5. Frequently Asked Questions
“I’m migrating from another system. How do I enter my opening balance?”
When starting with QBM, create a Journal Entry to post your previous system’s final Retained Earnings balance
to the Retained Earnings account in your QBM Chart of Accounts.
QBM will add this starting figure to all future profits it calculates.
“How do I record a dividend or payout?”
Record a Journal Entry: Debit Retained Earnings and Credit Bank (or the payout account).
QBM will automatically reflect this as a reduction in equity.
“Why is my Profit & Loss empty at the start of the year?”
This is normal for period-based reporting. Your prior-year results are reflected in Equity (Retained Earnings) on the Balance Sheet.
Your Income and Expense accounts show the performance for the selected reporting period, helping you track this year’s activity clearly.
6. Summary for the Auditor
If an auditor asks how the Retained Earnings figure is derived, you can explain:
- • QBM performs a Virtual Close (dynamic retained earnings calculation)

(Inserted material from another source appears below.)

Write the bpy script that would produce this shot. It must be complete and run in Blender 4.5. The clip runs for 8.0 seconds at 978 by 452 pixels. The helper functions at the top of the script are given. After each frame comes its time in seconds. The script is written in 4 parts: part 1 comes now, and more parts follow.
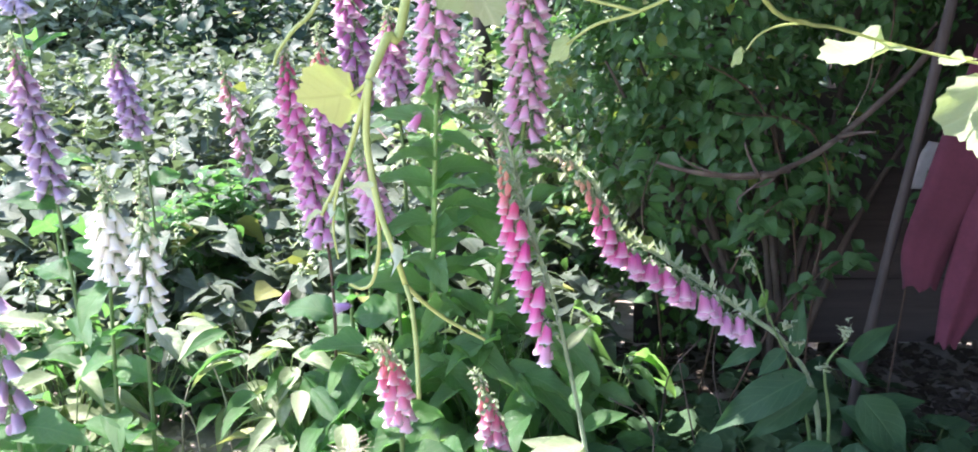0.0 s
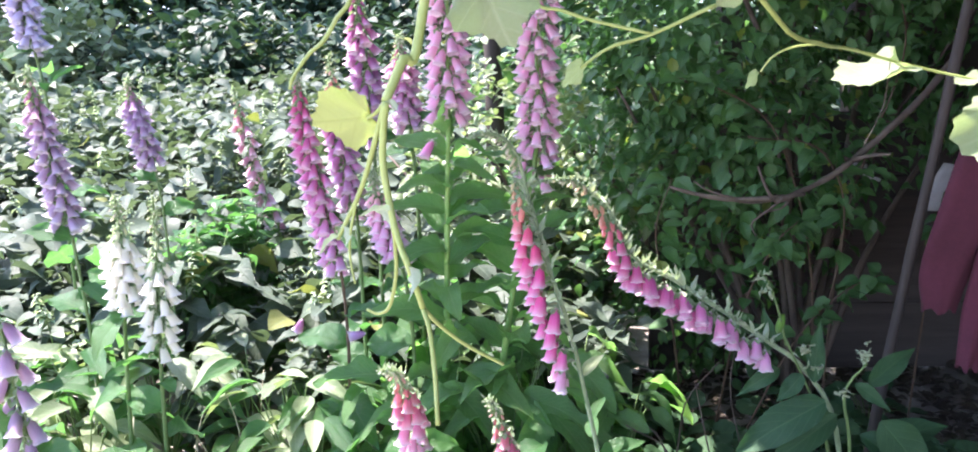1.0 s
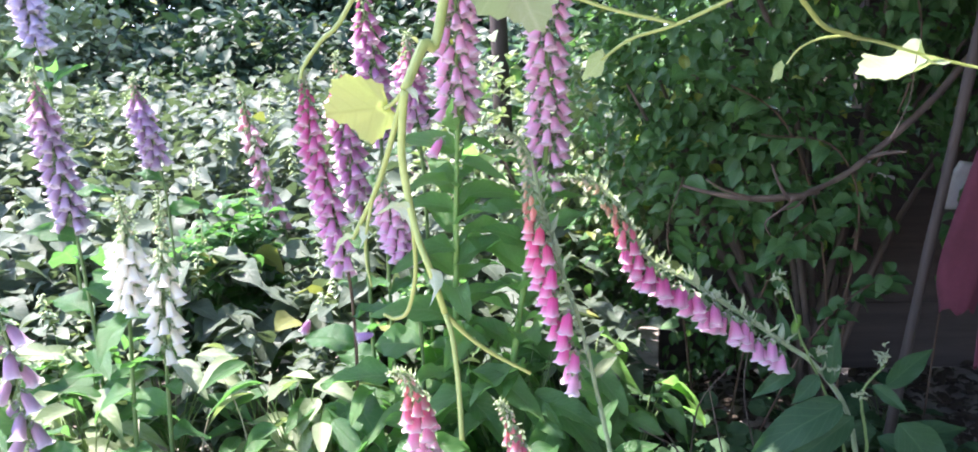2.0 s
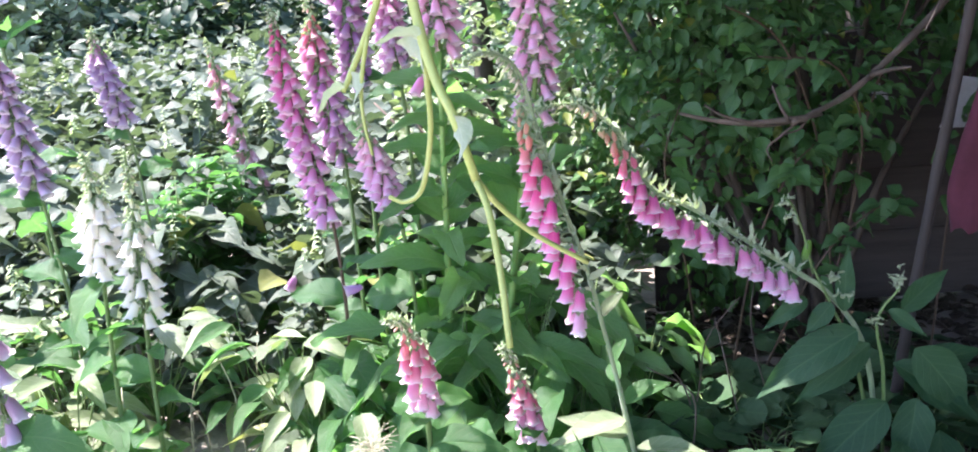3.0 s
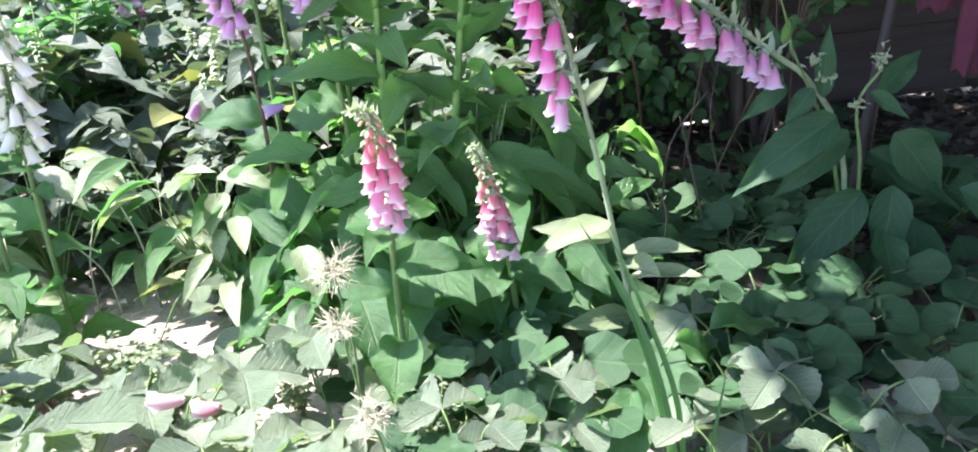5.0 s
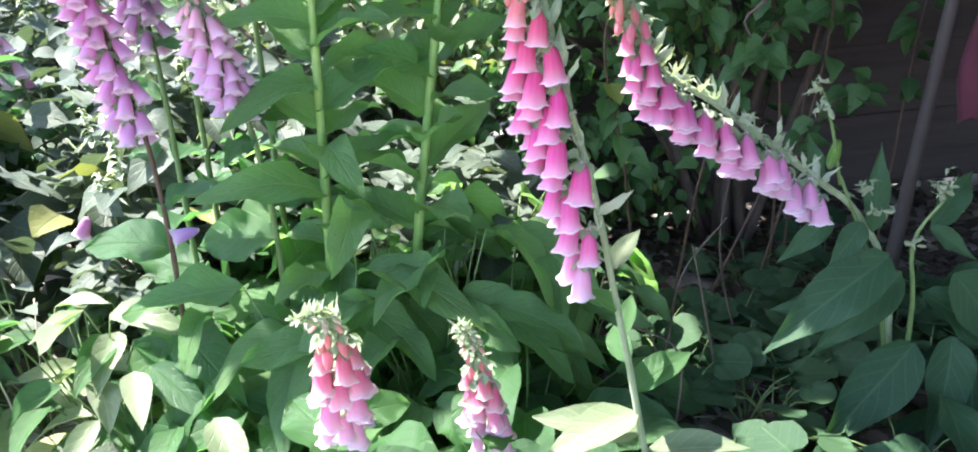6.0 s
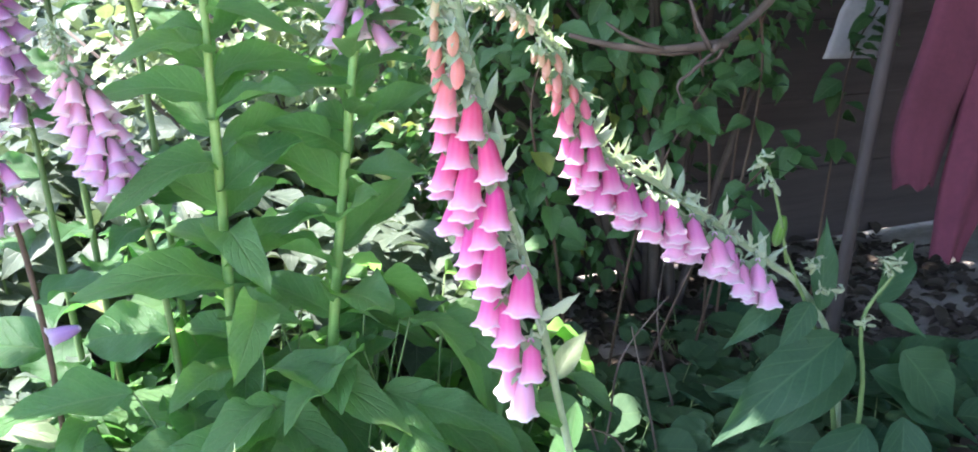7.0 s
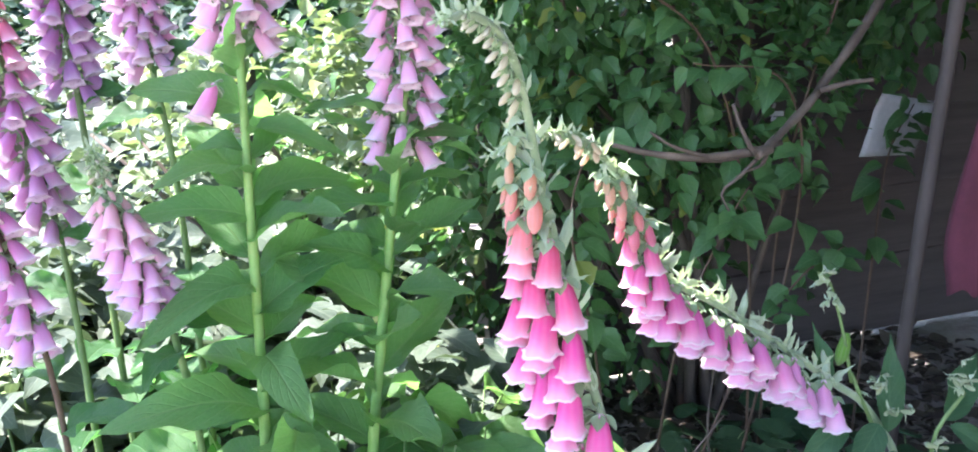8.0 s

- • QBM aggregates all historical Profit & Loss activity (income and expenses) up to the report date
- • QBM combines that aggregate with direct equity movements recorded in the Retained Earnings account (dividends, opening balances, adjustments)
This ensures the “bottom line” of the company’s full history is always reflected in Equity without relying on manual year-end rollover entries.
The calculation is transparent, auditable, and based entirely on posted transactions.
How the QBM Engine Works (Power Users):
Internally, QBM follows standard accounting sign conventions:
- Income/Revenue are Credit balances (often represented as negative numbers in the database).
- Expenses are Debit balances (often represented as positive numbers in the database).
QBM dynamically sums Profit & Loss balances across all historical periods, then adds any manual balances found in the account designated
as “Retained Earnings.” This ensures mathematical accuracy and a Balance Sheet that remains in balance (Assets = Liabilities + Equity).